For the past few years I've received lots of support from Access to Work, a government organisation that supports disabled people in work. They, like everyone else, are cutting back severely on their eligibility criteria. This means that, although I officially qualify for support as before, their support is now only given if my employer can't meet my (expensive) disability access needs as a 'reasonable adjustment'. This doesn't sound unreasonable, until you realise what this means in practice. I have a part-time lecturing a job this semester. I need a support worker in the classroom. I can't get up to write on the board. I can't get around the classroom, which will affect how I teach. I can't give out materials. I may need someone to read some of my lecture notes if I get tired. I can't operate the classroom computer or projector, because of accessibility issues. I can't bring materials into the classroom. And that's just the potential access problems I can think of right now. None of this affects my ability to lecture (I'm a good, experienced teacher), but it does involve access issues so complex that I *need* someone with me in the classroom to do the various practical things that I used to do, when I could leap around the classroom with boundless energy. Access to Work, however, are - get this - telling me to make a student, unpaid, do all this work. This would be unprofessional, unethical, educationally questionable, exploitative and downright unfair. But they see this as a 'reasonable adjustment' on the part of my employers. They don't care, of course, that if they don't provide this support worker I will have to give up this job, which will probably be the end of my just-splutting-back-into-life career.

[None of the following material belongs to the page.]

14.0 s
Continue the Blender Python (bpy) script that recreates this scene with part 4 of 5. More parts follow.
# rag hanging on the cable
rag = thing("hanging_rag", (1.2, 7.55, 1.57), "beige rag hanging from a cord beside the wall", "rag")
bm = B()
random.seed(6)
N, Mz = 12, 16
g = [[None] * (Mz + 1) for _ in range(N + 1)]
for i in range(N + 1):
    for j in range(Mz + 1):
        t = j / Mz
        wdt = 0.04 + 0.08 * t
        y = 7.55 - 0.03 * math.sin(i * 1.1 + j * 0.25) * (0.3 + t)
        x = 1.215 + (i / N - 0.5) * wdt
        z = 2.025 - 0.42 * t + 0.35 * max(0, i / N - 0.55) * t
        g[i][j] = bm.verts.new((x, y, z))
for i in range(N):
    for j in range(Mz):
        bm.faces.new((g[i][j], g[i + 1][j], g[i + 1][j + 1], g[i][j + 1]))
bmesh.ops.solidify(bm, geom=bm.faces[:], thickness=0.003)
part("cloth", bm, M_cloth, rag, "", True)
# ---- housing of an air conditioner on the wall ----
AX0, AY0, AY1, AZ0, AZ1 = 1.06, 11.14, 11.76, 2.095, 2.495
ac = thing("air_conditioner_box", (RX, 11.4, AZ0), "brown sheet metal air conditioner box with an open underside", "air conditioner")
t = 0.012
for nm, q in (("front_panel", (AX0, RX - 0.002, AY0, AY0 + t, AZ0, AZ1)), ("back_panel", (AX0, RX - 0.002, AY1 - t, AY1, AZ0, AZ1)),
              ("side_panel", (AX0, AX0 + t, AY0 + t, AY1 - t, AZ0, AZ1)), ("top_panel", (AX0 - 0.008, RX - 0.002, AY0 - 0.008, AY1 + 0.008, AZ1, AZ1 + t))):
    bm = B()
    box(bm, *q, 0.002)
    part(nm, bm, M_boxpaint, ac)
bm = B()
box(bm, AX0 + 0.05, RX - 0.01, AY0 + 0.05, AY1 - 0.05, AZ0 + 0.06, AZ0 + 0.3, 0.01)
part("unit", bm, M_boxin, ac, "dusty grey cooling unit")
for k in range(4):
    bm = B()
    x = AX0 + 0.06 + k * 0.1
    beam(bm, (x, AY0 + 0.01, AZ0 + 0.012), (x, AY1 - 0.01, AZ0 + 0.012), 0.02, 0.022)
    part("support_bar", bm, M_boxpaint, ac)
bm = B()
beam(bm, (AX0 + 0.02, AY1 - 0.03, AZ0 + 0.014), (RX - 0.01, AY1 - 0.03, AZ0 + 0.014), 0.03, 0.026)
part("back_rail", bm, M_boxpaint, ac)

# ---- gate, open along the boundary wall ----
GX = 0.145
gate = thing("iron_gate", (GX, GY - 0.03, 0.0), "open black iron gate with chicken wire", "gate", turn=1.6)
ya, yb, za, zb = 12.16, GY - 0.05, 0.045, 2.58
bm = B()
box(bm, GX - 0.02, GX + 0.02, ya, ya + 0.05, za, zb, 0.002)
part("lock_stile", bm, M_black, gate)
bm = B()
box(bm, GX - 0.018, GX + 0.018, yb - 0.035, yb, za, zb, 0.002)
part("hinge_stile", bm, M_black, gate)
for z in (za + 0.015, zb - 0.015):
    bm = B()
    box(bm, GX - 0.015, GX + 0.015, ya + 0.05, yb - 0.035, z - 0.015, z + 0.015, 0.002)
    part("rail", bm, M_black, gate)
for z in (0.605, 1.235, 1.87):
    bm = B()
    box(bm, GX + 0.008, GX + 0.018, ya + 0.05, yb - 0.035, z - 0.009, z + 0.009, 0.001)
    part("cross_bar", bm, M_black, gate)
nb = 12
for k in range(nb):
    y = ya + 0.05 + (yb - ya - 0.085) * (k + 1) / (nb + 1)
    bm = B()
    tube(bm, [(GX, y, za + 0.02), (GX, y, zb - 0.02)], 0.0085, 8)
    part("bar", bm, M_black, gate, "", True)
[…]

So another fucking battle to get my needs met starts. I seem to have about one of these a month, at least. I'm currently also struggling with my university's disability support people, because of whose incompetence I've had to restart my PhD this month, and who cannot get their act together regarding my academic support workers (paid for from a student disability support fund, which is also very limited). Add in my battle with social services, and I think I'm having a revisit from my old friends, bipolar disorder complicated by neurodiversity. I have to go to the doctor and talk about changing my antidepressants ASAP. But of course, if I go to them and say "I'm drowning in disability administration that would make the most mentally healthy people feel depressed," they'll look at me completely blankly. This stress will be put down to my weaknesses, not society's attempts to make life so difficult for disabled people that we just kill ourselves so that we don't cost the government anything anymore. Ooh, and I'd better not say that to the doctor, or I'll be accused of severe paranoia. You know, I increasingly question how much of my mental health stuff is down to my brain being wacky, and how much is down to the effects of trying to live in a society that has no place for me and would much prefer I wasn't here. A social model of mental health? To some extent, I think that applies.

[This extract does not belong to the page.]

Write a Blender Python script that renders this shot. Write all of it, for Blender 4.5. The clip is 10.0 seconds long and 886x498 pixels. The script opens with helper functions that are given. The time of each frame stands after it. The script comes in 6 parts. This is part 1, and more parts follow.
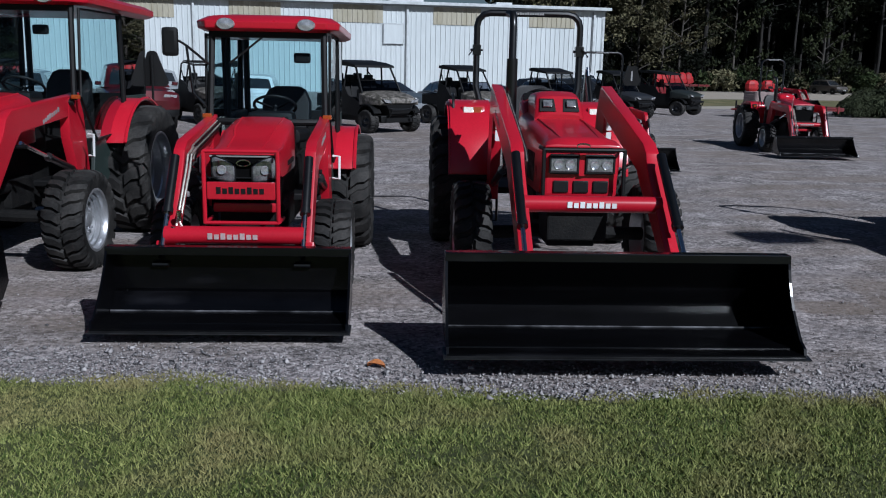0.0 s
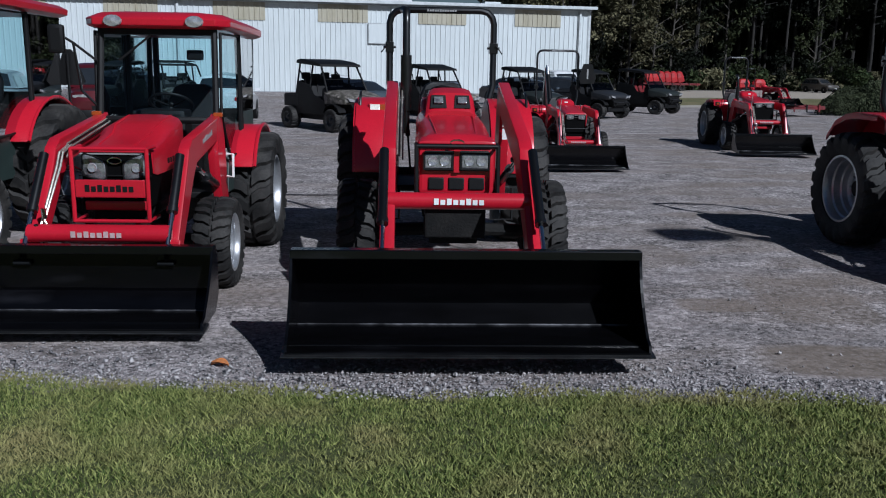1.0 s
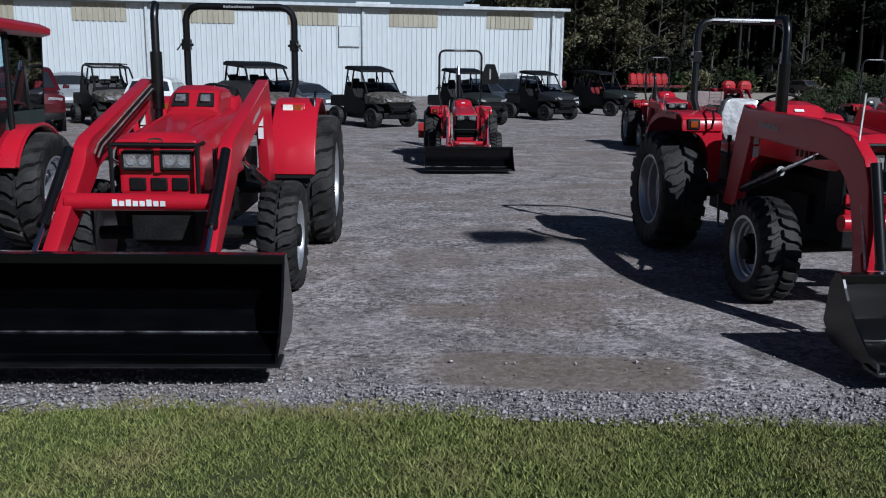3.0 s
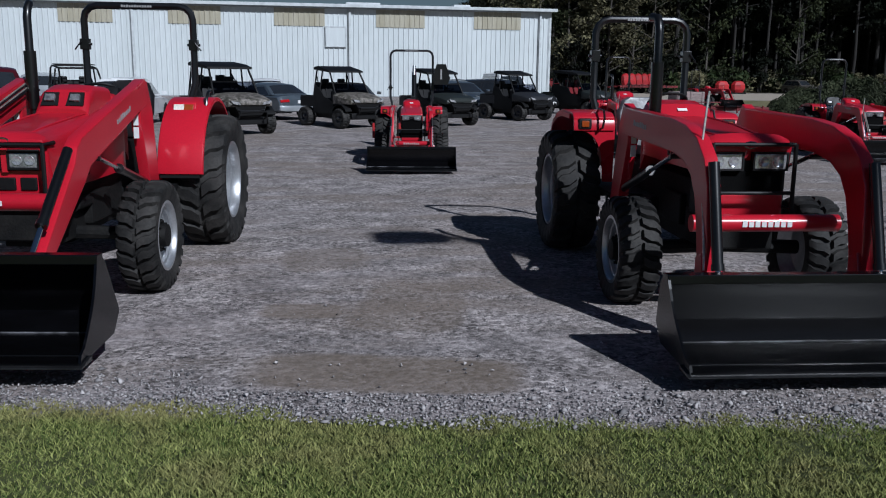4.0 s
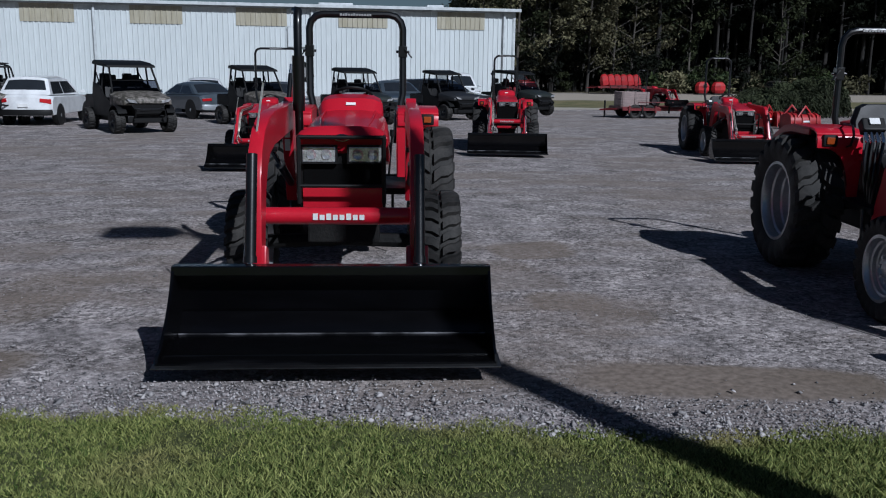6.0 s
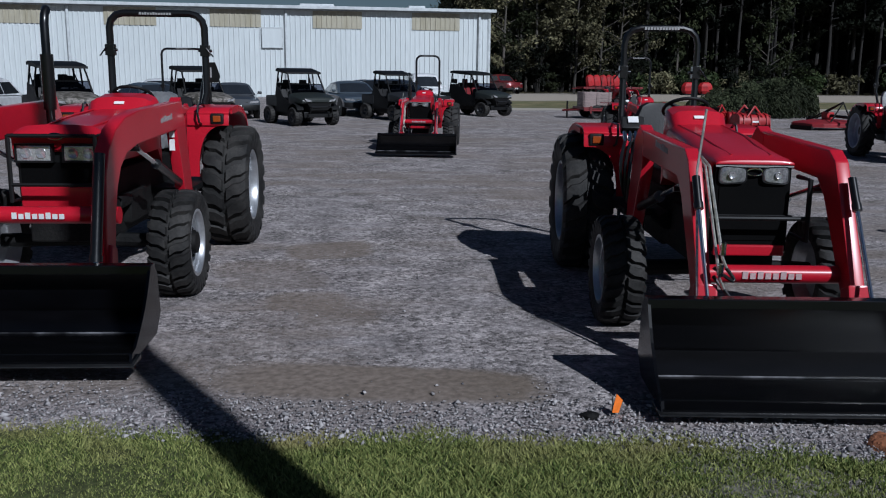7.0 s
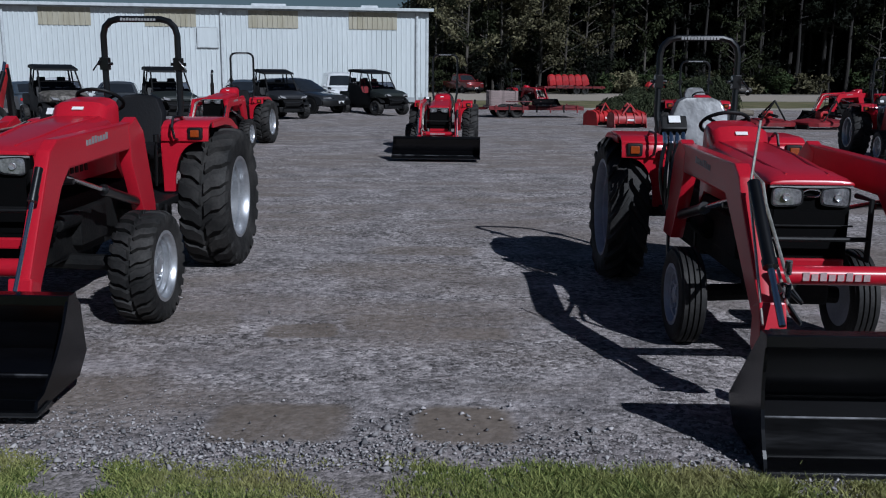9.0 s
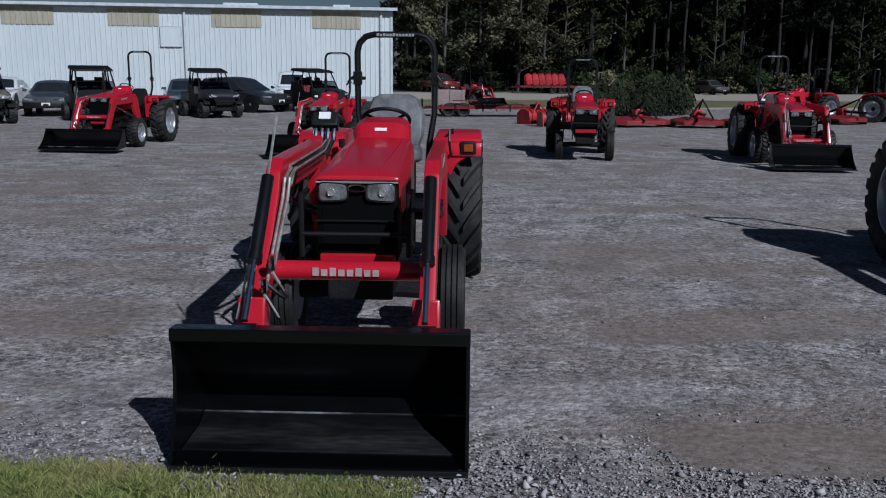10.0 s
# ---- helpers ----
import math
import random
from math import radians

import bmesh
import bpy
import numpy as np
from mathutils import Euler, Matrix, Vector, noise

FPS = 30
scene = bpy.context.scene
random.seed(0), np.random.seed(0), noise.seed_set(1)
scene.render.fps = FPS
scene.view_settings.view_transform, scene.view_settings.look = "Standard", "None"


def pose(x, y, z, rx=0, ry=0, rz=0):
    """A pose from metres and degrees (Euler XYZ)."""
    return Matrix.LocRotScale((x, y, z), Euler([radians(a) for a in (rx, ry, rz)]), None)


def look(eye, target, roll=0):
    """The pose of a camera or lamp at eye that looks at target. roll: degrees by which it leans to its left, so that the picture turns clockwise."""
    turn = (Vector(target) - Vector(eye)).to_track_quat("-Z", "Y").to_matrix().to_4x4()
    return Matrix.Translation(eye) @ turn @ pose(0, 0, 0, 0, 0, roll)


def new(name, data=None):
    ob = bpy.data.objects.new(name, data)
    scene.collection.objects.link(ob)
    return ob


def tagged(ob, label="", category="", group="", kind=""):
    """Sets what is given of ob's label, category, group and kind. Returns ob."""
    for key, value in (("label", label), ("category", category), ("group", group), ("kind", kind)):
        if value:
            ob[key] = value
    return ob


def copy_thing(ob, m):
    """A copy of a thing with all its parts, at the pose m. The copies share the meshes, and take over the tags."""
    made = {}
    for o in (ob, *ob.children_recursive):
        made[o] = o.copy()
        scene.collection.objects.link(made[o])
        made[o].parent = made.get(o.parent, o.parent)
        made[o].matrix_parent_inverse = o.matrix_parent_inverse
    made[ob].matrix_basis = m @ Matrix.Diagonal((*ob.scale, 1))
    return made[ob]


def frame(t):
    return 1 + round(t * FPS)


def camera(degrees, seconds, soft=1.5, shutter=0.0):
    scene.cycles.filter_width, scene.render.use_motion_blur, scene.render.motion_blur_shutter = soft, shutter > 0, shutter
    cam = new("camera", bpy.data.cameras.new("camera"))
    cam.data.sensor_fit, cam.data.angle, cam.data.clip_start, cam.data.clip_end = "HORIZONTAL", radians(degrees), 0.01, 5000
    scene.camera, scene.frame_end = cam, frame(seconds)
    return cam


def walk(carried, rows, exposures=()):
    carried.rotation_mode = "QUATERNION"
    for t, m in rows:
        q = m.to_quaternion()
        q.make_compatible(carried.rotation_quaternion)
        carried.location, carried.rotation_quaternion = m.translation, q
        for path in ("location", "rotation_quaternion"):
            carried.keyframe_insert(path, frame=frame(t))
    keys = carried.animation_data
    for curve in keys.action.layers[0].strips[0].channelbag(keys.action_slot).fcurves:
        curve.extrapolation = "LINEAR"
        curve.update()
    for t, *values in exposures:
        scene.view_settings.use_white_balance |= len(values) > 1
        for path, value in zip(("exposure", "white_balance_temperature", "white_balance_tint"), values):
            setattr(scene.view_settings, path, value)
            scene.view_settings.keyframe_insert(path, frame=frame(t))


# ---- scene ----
cam = camera(53.1, 10.0, 1.1)
PATH = [
    (0, (-2.257, 0.867, 1.801), (-1.881, 2.789, 1.399), 1.1),
    (0.5, (-1.787, 0.796, 1.794), (-1.415, 2.719, 1.39), 1.0),
    (1, (-1.315, 0.749, 1.786), (-0.942, 2.672, 1.384), 0.9),
    (1.5, (-0.799, 0.722, 1.783), (-0.427, 2.646, 1.382), 0.9),
    (2, (-0.256, 0.693, 1.784), (0.111, 2.618, 1.384), 0.8),
    (2.5, (0.324, 0.662, 1.762), (0.685, 2.588, 1.365), 0.7),
    (4, (1.971, 0.489, 1.75), (2.317, 2.419, 1.357), 0.6),
    (4.5, (2.553, 0.369, 1.748), (2.892, 2.3, 1.354), 0.5),
    (5, (3.215, 0.237, 1.742), (3.551, 2.17, 1.349), 0.5),
    (6.5, (5.938, -0.139, 1.717), (6.25, 1.797, 1.327), 0.7),
    (7, (7.002, -0.28, 1.722), (7.305, 1.659, 1.333), 0.6),
    (7.5, (8.148, -0.414, 1.709), (8.441, 1.526, 1.32), 0.5),
    (8, (9.335, -0.549, 1.697), (9.621, 1.392, 1.308), 0.6),
    (8.5, (10.541, -0.663, 1.687), (10.819, 1.279, 1.299), 0.6),
    (9, (11.772, -0.824, 1.689), (12.043, 1.119, 1.301), 0.5),
    (9.5, (13.055, -0.998, 1.689), (13.321, 0.946, 1.301), 0.5),
    (10, (14.34, -1.176, 1.687), (14.599, 0.768, 1.298), 0.5),
]
walk(cam, [(t, look(eye, target, roll)) for t, eye, target, roll in PATH], [(0.0, -0.36, 5385.0, 10.0), (4.0, -0.42, 5430.0, 10.0), (4.6, -0.52, 5420.0, 10.0), (7.0, -0.54, 5385.0, 10.0), (8.5, -0.61, 5360.0, 10.0), (10.0, -0.63, 5340.0, 10.0)])

# ---- world, sun, exposure ----
SUN_DIR = Vector((0.35, -0.725, 0.595)).normalized()
world = bpy.data.worlds.new("sky")
scene.world = world
world.use_nodes = True
wn = world.node_tree
sky = wn.nodes.new("ShaderNodeTexSky")
sky.sky_type = "NISHITA"
sky.sun_disc = False
sky.sun_elevation = math.asin(SUN_DIR.z)
sky.sun_rotation = math.atan2(SUN_DIR.x, SUN_DIR.y)
sky.air_density, sky.dust_density, sky.ozone_density = 1.0, 0.5, 3.0
bg = wn.nodes["Background"]
bg.inputs["Strength"].default_value = 0.0265
wn.links.new(sky.outputs[0], bg.inputs["Color"])
sun = new("sun", bpy.data.lights.new("sun", "SUN"))
sun.data.energy, sun.data.angle, sun.data.color = 5.85, radians(0.53), (1.0, 0.955, 0.89)
sun.matrix_world = look(SUN_DIR * 50, (0, 0, 0))

# ---- mesh helpers ----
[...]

Right, that's all my self-pity got out. My Girl is asleep next to me with a migraine, poor thing, so I don't know if we're doing the sales today as we had planned. I hope so, 'cause I need a serious distraction.
When they say disability is a full-time job, they're really not kidding. Yesterday, which was supposed to be a work-from-home day for me, involved three awful encounters with professionals (two on the phone, via The Girl) that left me so exhausted and close to having a complete breakdown that, of course, no work got done.
I won't go into the ins and outs of the personal budget I'm hoping to get from social services which, while intended to meet my care needs, is very unlikely to do so, because of the ubiquitous 'computer says no' situation in which I and my needs are far too complicated for anyone official to begin to grasp. So let's just say that my morning was taken up with frustrating social workers and their departments' frustrating policies. It was the afternoon's (first) phone call that was really distressing, though.
For the past few years I've received lots of support from Access to Work, a government organisation that supports disabled people in work. They, like everyone else, are cutting back severely on their eligibility criteria. This means that, although I officially qualify for support as before, their support is now only given if my employer can't meet my (expensive) disability access needs as a 'reasonable adjustment'. This doesn't sound unreasonable, until you realise what this means in practice. I have a part-time lecturing a job this semester. I need a support worker in the classroom. I can't get up to write on the board. I can't get around the classroom, which will affect how I teach. I can't give out materials. I may need someone to read some of my lecture notes if I get tired. I can't operate the classroom computer or projector, because of accessibility issues. I can't bring materials into the classroom. And that's just the potential access problems I can think of right now. None of this affects my ability to lecture (I'm a good, experienced teacher), but it does involve access issues so complex that I *need* someone with me in the classroom to do the various practical things that I used to do, when I could leap around the classroom with boundless energy. Access to Work, however, are - get this - telling me to make a student, unpaid, do all this work. This would be unprofessional, unethical, educationally questionable, exploitative and downright unfair. But they see this as a 'reasonable adjustment' on the part of my employers. They don't care, of course, that if they don't provide this support worker I will have to give up this job, which will probably be the end of my just-splutting-back-into-life career.
So another fucking battle to get my needs met starts. I seem to have about one of these a month, at least. I'm currently also struggling with my university's disability support people, because of whose incompetence I've had to restart my PhD this month, and who cannot get their act together regarding my academic support workers (paid for from a student disability support fund, which is also very limited). Add in my battle with social services, and I think I'm having a revisit from my old friends, bipolar disorder complicated by neurodiversity. I have to go to the doctor and talk about changing my antidepressants ASAP. But of course, if I go to them and say "I'm drowning in disability administration that would make the most mentally healthy people feel depressed," they'll look at me completely blankly. This stress will be put down to my weaknesses, not society's attempts to make life so difficult for disabled people that we just kill ourselves so that we don't cost the government anything anymore. Ooh, and I'd better not say that to the doctor, or I'll be accused of severe paranoia. You know, I increasingly question how much of my mental health stuff is down to my brain being wacky, and how much is down to the effects of trying to live in a society that has no place for me and would much prefer I wasn't here. A social model of mental health? To some extent, I think that applies.
Right, that's all my self-pity got out. My Girl is asleep next to me with a migraine, poor thing, so I don't know if we're doing the sales today as we had planned. I hope so, 'cause I need a serious distraction.